「なぜこの体でこんなボールを...」。ノーヒット・ノーランであらためて思い出した東浜巨、17歳のピッチング (3ページ目)

  • 安倍昌彦●文 text by Abe Masahiko
  • photo by Kyodo News

大半の時間は、「野球もの知り」の西銘が話の主導権を握っていたが、その合間合間で、東浜の繰り出す補足説明が、絶妙な「合いの手」となって、最後まで話が弾んだものだった。

西武戦での圧巻の97球

 西武戦での97球のノーヒット・ノーラン。

アベレージ140キロ前半の速球と、ほぼほぼ3分の1ずつ投げていたカットボールとシンカーは、高校時代には投げていなかったボールだ。

もっと滑りの大きなスライダーに落差の大きなカーブ、それに、時々フォークボール。
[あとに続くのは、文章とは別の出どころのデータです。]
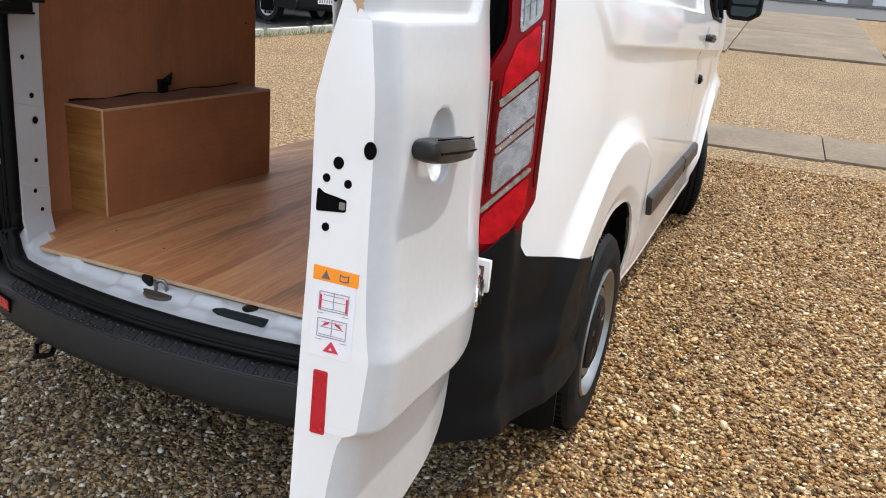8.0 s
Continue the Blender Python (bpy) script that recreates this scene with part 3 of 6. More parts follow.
def in_left(y, v):
    z = shear(y, v)
    d = np.minimum(arch(y, z, 0.94), z - quarter_bottom(y))
    d = np.minimum(d, np.minimum(2.58 - y, y - 0.11))
    hole = -d_poly([(1.44, 0.50), (1.44, 1.90), (2.49, 1.90), (2.49, 0.50)], y, z)
    return np.minimum(np.minimum(d, hole), 2.045 - z)


sheet("body_side", np.arange(0.105, 2.72, 0.03), np.arange(0.38, 2.07, 0.03), in_left, skin(-1), skin(-1, -0.008), M_PAINT, van)
# sill below the side panels, and dark filler behind the door gap
for s in (1, -1):
    bm = bmesh.new()
    path = [(s * (float(side_x(y, 0.42)) - 0.035), y, 0.385 + 0.004 * max(0, 3.0 - y)) for y in np.linspace(1.29, 3.62, 14)]
    part("sill", tube(path, 0.032, 10, bm), M_PAINT, van)
    part("door_gap", tube([(s * (float(side_x(seam_y(z), z)) - (0.0215 if z > 1.27 or z < 1.18 else 0.046)), float(seam_y(z)), z) for z in np.linspace(0.42, 2.0, 60)], 0.018, 8), M_VOID, van)

# roof
sheet("roof", np.linspace(-1, 1, 25), np.linspace(0.0, 3.45, 40), None,
      lambda u, y: (u * 0.80, y, 2.015 + 0.235 * (1 - np.abs(u) ** 2.6) - 0.03 * np.clip((0.25 - y) / 0.25, 0, 1) ** 2),
      lambda u, y: (u * 0.80, y, 2.003 + 0.230 * (1 - np.abs(u) ** 2.6) - 0.03 * np.clip((0.25 - y) / 0.25, 0, 1) ** 2), M_PAINT, van)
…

当時は、そんな「お品書き」で投げていた。

スローの映像で見ると、「シンカー」はスプリットのようにボールの上半分で挟んでいるように見えたが、左打者の外に滑り落ちる軌道は見事なものだった。

捕手のサインに首を振る時の目の「怖さ」は、沖縄のスコールのブルペンで向き合った時と同じだった。

 97球といっても、今まで対戦した記憶をたぐり寄せ、打者を観察しながら、考えて、考え抜いて、丁寧にコースを狙い、1球1球、渾身の腕の振りから投げ込んだボールである。

ピッチングに行き詰まりを感じている投手がいたら、これ以上のお手本はないだろう。そんな「仕事」に見えた。

 あの頃よりグッとコンパクトになったテイクバックから、腕の振りはむしろ豪快になったように見えた。それでも、精密なコントロールは最後まで揺らぐことはない。

 投げる形は変わったが、捕手が構えたミットではなく、打者に向かって投げ込んでいく"魂"は、プロを目指していた頃とそのままだ。

 投手の仕事は捕手のミットに投げることじゃない。打者に向かって、渾身の腕の振りを発揮し、手玉にとることだ。

「ピッチャーって、こういうことだよな......」

 スピードばかりが注目されるなかで、そんな思いをあらためて認識されてくれる職人・東浜巨の快投だった。